Roughly half the numbers in the Charlotte Symphony pops concert "A Symphonic Valentine" are about relationships that end in death, loneliness or separation possibly the influence of the stars over a concert done on Friday the 13th, but likelier a sign that some of the greatest romantic themes come from movies where protagonists part ("Gone With the Wind"), pine ("Unchained Melody," deprived here of its middle section) or pass away ("My Heart Will Go On").

Roger Kalia conducted the orchestra as if these were indeed classic pieces of music, sometimes abetted by the fluidly swinging Noel Freidline Trio.

After the initial zip of Leonard Bernstein's overture to "West Side Story," the programming usually fell into two categories: sweeping, string-driven melodies and warmly sentimental songs.

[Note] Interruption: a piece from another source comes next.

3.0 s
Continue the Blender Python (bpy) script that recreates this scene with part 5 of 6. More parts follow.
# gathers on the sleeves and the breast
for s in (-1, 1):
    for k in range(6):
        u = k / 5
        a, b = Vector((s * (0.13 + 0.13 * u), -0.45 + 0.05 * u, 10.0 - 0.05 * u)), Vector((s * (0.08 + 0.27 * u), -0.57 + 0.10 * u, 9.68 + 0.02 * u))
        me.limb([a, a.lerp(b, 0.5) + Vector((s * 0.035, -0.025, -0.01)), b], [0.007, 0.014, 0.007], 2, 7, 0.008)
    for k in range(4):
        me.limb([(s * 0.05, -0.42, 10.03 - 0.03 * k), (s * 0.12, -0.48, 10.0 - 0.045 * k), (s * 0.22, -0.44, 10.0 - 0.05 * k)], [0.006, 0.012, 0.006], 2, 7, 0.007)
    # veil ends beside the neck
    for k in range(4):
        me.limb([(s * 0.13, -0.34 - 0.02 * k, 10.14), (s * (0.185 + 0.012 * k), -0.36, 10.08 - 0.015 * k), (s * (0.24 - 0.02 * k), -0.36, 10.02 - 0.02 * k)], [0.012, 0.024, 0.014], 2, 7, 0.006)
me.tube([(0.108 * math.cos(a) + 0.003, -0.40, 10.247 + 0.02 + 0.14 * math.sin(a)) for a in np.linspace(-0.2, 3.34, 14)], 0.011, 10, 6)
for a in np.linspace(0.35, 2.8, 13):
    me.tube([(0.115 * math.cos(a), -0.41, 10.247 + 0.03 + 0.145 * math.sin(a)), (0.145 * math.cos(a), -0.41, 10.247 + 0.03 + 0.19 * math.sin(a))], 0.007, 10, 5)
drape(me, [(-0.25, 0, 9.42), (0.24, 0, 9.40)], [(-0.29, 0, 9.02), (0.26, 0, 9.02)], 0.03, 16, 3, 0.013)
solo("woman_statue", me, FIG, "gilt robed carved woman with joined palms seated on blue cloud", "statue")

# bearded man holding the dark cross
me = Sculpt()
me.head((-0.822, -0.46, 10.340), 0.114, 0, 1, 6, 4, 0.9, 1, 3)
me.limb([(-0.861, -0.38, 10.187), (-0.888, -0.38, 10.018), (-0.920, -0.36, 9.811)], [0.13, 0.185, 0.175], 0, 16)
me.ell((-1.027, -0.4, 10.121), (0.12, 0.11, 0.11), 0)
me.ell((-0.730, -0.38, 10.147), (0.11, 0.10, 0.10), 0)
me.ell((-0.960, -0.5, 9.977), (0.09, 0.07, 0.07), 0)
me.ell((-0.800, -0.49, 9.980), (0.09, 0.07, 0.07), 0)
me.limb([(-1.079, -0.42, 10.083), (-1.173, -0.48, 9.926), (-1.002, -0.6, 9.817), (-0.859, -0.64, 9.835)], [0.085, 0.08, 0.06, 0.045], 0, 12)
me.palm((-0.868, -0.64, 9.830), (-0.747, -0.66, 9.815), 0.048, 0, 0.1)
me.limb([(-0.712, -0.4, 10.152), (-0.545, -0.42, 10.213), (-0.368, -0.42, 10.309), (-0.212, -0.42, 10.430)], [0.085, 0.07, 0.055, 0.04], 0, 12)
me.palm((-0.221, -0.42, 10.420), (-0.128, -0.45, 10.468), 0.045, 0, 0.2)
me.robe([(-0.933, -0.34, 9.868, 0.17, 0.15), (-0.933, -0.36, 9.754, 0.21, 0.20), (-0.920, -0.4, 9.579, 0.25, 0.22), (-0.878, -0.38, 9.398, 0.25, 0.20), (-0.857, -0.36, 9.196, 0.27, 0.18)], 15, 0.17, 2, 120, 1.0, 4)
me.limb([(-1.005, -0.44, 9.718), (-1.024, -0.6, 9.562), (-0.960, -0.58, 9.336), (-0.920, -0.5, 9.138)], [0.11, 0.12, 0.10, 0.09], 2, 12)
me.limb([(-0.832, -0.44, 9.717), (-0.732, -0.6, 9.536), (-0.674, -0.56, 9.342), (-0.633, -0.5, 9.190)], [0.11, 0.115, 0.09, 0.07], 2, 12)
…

Even the first movement of Karl Jenkins' "Palladio," familiar from a commercial for DeBeers diamonds, had a soft grain. But what else might one expect or desire from a Valentine's show where each ticket-buyer got a small bag of candy hearts?

Kalia made room for two strong soloists from his orchestra: flugelhorn player John Parker, improvising elegantly with the trio on "Embraceable You," and violinist Joseph Meyer, who added dignified schmaltz to a Carlos Gardel tango.

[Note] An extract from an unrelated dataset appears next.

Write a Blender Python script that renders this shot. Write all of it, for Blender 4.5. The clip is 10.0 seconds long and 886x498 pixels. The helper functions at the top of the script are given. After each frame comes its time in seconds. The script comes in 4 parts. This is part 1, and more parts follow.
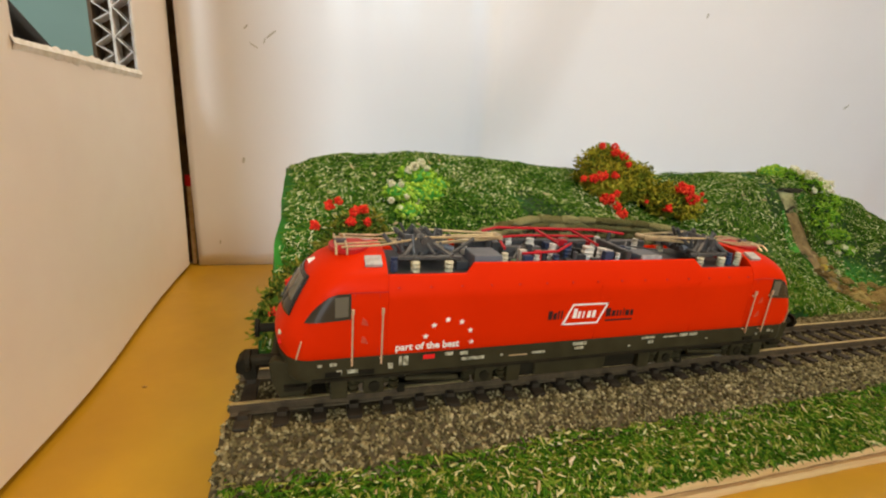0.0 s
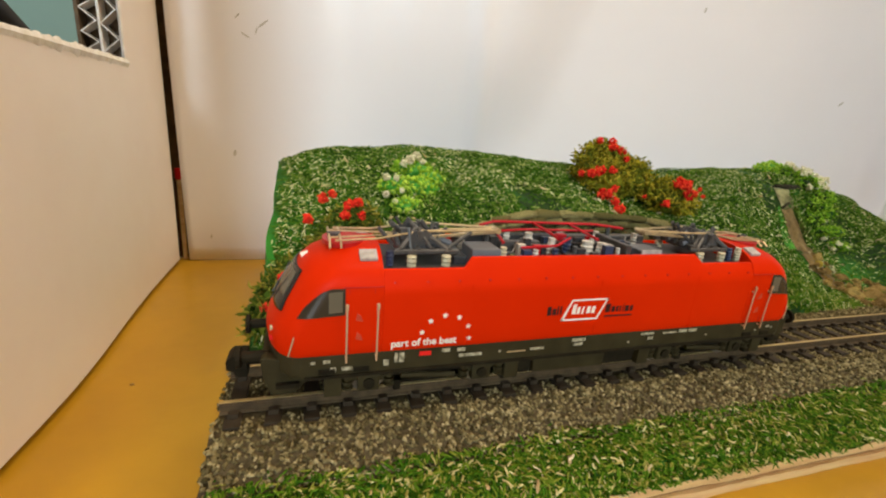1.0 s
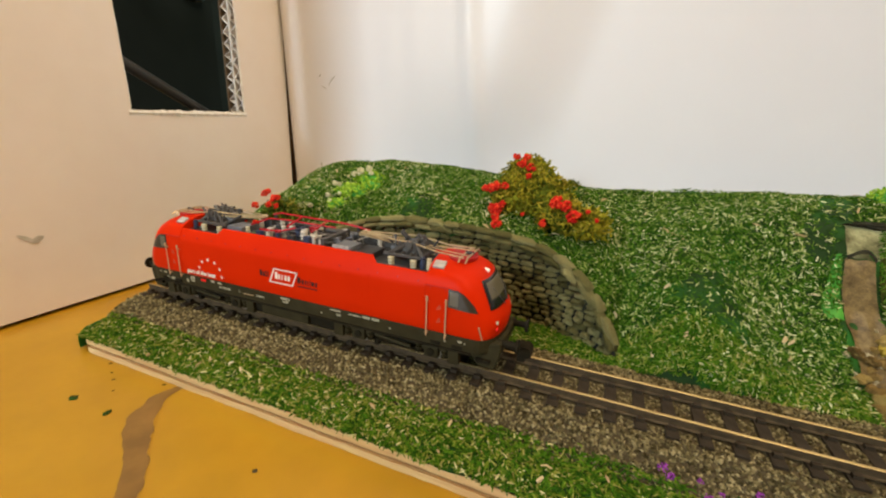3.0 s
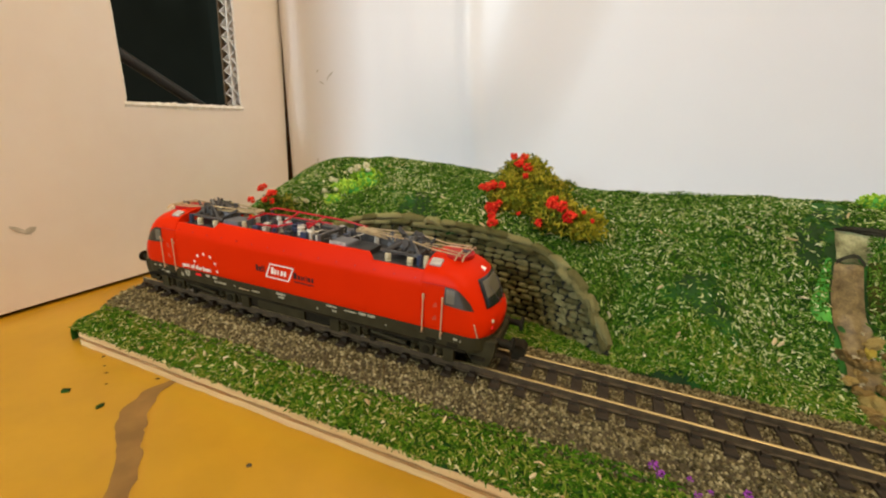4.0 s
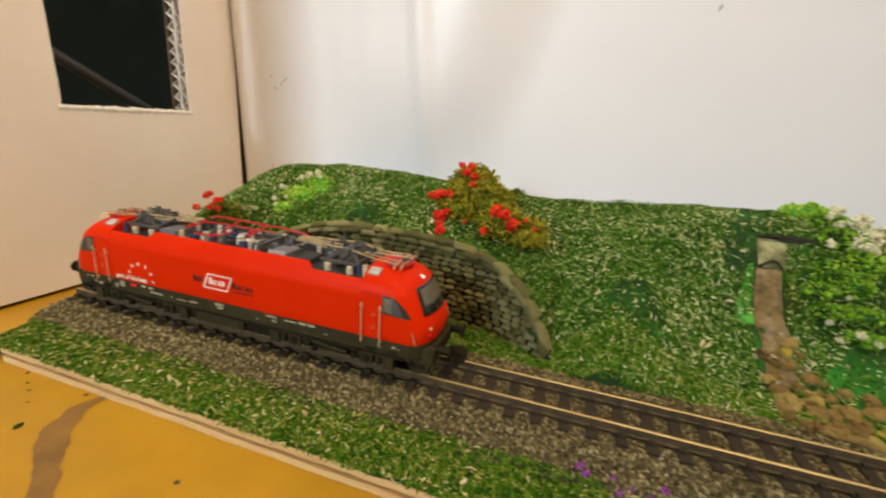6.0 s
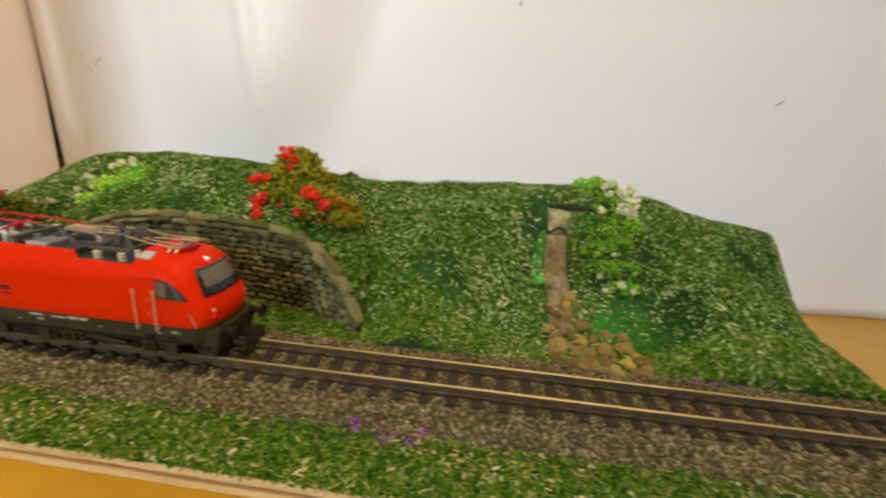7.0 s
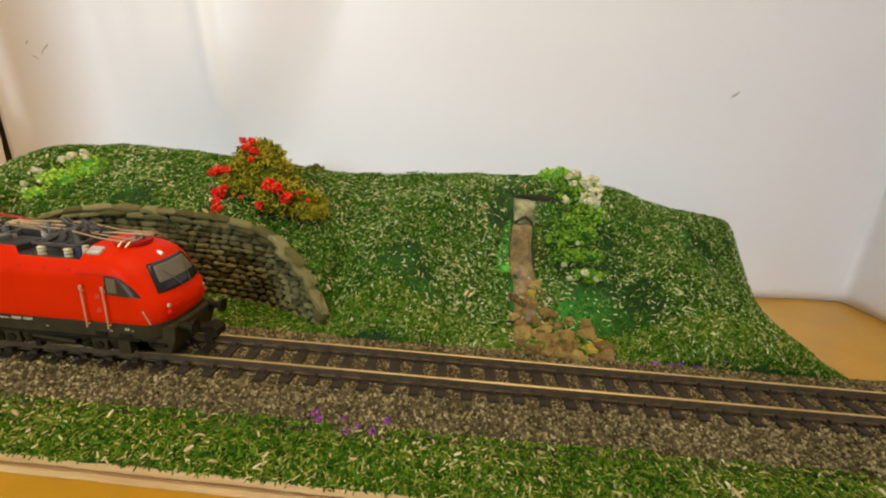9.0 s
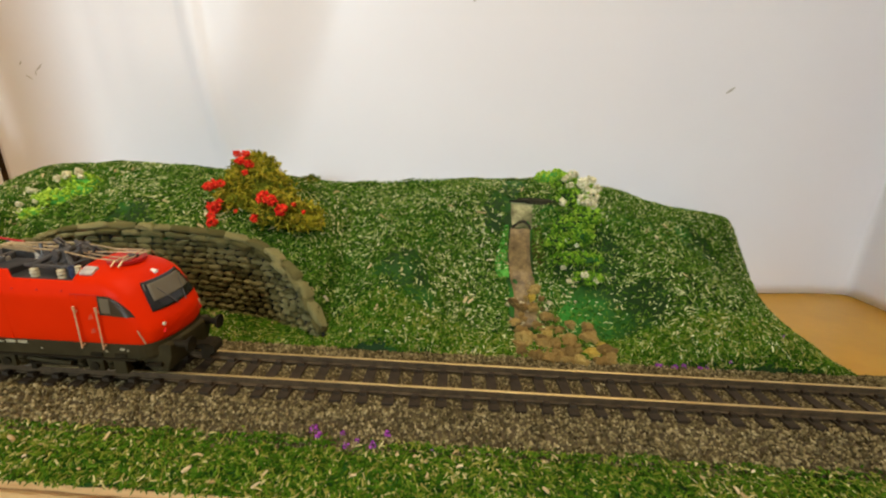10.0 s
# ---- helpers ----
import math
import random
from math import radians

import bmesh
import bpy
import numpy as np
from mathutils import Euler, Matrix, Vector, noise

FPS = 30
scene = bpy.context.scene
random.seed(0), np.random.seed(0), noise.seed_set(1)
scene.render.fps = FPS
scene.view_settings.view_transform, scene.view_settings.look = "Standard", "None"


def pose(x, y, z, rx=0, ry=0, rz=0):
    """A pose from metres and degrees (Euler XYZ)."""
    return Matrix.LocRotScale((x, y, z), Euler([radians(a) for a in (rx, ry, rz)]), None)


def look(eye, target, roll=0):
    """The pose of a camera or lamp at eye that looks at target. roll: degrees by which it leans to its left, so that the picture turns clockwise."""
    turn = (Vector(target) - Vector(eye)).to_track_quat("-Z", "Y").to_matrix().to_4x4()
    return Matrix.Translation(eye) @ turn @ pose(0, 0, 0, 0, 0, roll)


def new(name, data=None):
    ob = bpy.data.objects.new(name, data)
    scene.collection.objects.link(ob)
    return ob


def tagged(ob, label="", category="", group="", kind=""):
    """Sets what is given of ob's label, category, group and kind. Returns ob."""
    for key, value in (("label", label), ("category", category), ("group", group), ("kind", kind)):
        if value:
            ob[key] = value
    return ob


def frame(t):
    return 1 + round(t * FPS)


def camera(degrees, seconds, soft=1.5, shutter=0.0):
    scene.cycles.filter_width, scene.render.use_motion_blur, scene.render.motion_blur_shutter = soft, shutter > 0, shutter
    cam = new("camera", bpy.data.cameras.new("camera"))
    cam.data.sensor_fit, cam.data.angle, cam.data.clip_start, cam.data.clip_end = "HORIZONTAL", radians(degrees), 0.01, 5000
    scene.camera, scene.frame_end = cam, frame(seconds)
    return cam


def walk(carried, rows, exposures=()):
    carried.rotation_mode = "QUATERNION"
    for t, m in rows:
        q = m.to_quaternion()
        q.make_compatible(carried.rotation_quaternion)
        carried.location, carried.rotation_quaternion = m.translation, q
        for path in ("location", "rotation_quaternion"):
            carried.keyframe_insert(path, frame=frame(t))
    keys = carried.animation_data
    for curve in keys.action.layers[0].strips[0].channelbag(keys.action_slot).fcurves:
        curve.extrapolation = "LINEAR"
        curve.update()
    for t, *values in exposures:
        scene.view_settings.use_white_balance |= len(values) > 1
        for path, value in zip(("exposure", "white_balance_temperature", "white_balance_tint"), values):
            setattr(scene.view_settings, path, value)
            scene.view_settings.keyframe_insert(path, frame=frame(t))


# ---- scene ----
EXPOSURES = [(0.0, 0.08), (3.0, 0.09), (6.3, 0.11), (10.0, 0.12)]
cam = camera(93.35, 10.0, 2.1, 0.5)
# seconds, place, yaw, pitch, roll
PATH = [
    (0.0, 0.0000, -0.0618, 0.0554, -16.33, -15.73, -4.46),
    (0.5, 0.0004, -0.0603, 0.0550, -16.80, -16.24, -4.84),
    (1.0, 0.0001, -0.0601, 0.0545, -17.05, -16.18, -4.82),
    (1.5, 0.0025, -0.0593, 0.0551, -17.25, -16.30, -4.85),
    (2.0, 0.0018, -0.0585, 0.0548, -15.21, -16.11, -4.62),
    (2.2, 0.0145, -0.0683, 0.0567, -6.31, -17.36, -4.77),
    (2.4, 0.0400, -0.0775, 0.0643, 8.66, -16.01, -2.62),
    (2.5, 0.0573, -0.0814, 0.0671, 16.36, -15.42, -0.92),
    (2.6, 0.0739, -0.0783, 0.0675, 19.21, -15.61, -0.24),
    (2.8, 0.1037, -0.0773, 0.0663, 21.91, -17.02, -1.57),
    (3.0, 0.1164, -0.0800, 0.0656, 21.83, -17.35, -2.34),
    (4.5, 0.1150, -0.0807, 0.0657, 21.42, -17.63, -3.57),
    (5.0, 0.1111, -0.0805, 0.0661, 21.43, -17.65, -3.62),
    (5.2, 0.1107, -0.0807, 0.0667, 21.05, -17.37, -3.80),
    (6.3, 0.1288, -0.0787, 0.0673, 14.73, -16.40, -4.24),
    (6.5, 0.1324, -0.0790, 0.0667, 12.13, -16.31, -4.15),
    (7.0, 0.1529, -0.0787, 0.0669, 5.49, -16.77, -4.34),
    (7.5, 0.1585, -0.0785, 0.0648, 3.61, -16.44, -4.23),
    (8.0, 0.1578, -0.0773, 0.0636, 3.67, -17.00, -4.34),
    (8.5, 0.1577, -0.0780, 0.0666, 2.94, -17.08, -4.71),
    (9.0, 0.1566, -0.0788, 0.0664, 2.35, -17.40, -4.30),
    (9.5, 0.1579, -0.0790, 0.0652, 2.40, -17.17, -3.31),
    (10.0, 0.1579, -0.0775, 0.0671, 2.07, -16.87, -2.39),
]
walk(cam, [(t, pose(x, y, z, 90 + pitch, roll, yaw)) for t, x, y, z, yaw, pitch, roll in PATH], EXPOSURES)
# ---- light ----
world = bpy.data.worlds.new("room_light")
scene.world = world
world.use_nodes = True
world.node_tree.nodes["Background"].inputs[0].default_value = (1.0, 0.88, 0.70, 1)
world.node_tree.nodes["Background"].inputs[1].default_value = 0.25


def area_lamp(name, eye, target, size, size_y, watts, colour, spread=180):
    data = bpy.data.lights.new(name, "AREA")
    data.shape, data.size, data.size_y, data.energy, data.color = "RECTANGLE", size, size_y, watts, colour
    data.spread = radians(spread)
    ob = new(name, data)
    ob.matrix_world = look(eye, target)
    return ob


# daylight from a window and the lamp on the ceiling, with two added fill lamps
area_lamp("window_light", (-0.34, -1.38, 0.60), (0.06, 0.10, 0.06), 0.34, 0.6, 0.84, (0.78, 0.92, 1.0), 36)
# added warm fill, no lamp stands here; lifts side wall and right-hand ground
area_lamp("standing_lamp_light", (0.52, -0.24, 0.62), (0.14, 0.02, 0.0), 0.36, 0.36, 3.1, (1.0, 0.77, 0.50))
area_lamp("ceiling_light", (0.24, -0.18, 1.45), (0.12, 0.0, 0.0), 0.5, 0.5, 9.0, (1.0, 0.815, 0.59))
# added fill that brightens the teal wall; there is no window on this side
area_lamp("side_window_light", (-1.05, 0.35, 0.75), (-0.6, 0.7, 0.2), 0.5, 0.6, 5.0, (0.9, 0.97, 1.0))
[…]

His players had a curious relationship with pianist Freidline, bassist Billy Thornton and drummer Rick Dior.

Numbers often started with lush arrangements, suddenly snapped into midtempo for the trio, then went back to the first tempo or all the way uptempo for trio and orchestra together.

When that worked smoothly, as in "My Funny Valentine," it went down like a well-aged brandy.

Kalia gave welcome information about almost all the numbers he's engaging as a master of ceremonies and told even this old film critic something he didn't know. (Max Steiner wasn't the only composer working on "Gone With the Wind," though the backup music didn't get used.)

The only piece that seemed perfunctory Friday was the most optimistic: the wedding march from Felix Mendelssohn's incidental music for "A Midsummer Night's Dream." But as the author of that play wrote, "The course of true love never did run smooth." And the saddest songs often stick longest in the memory.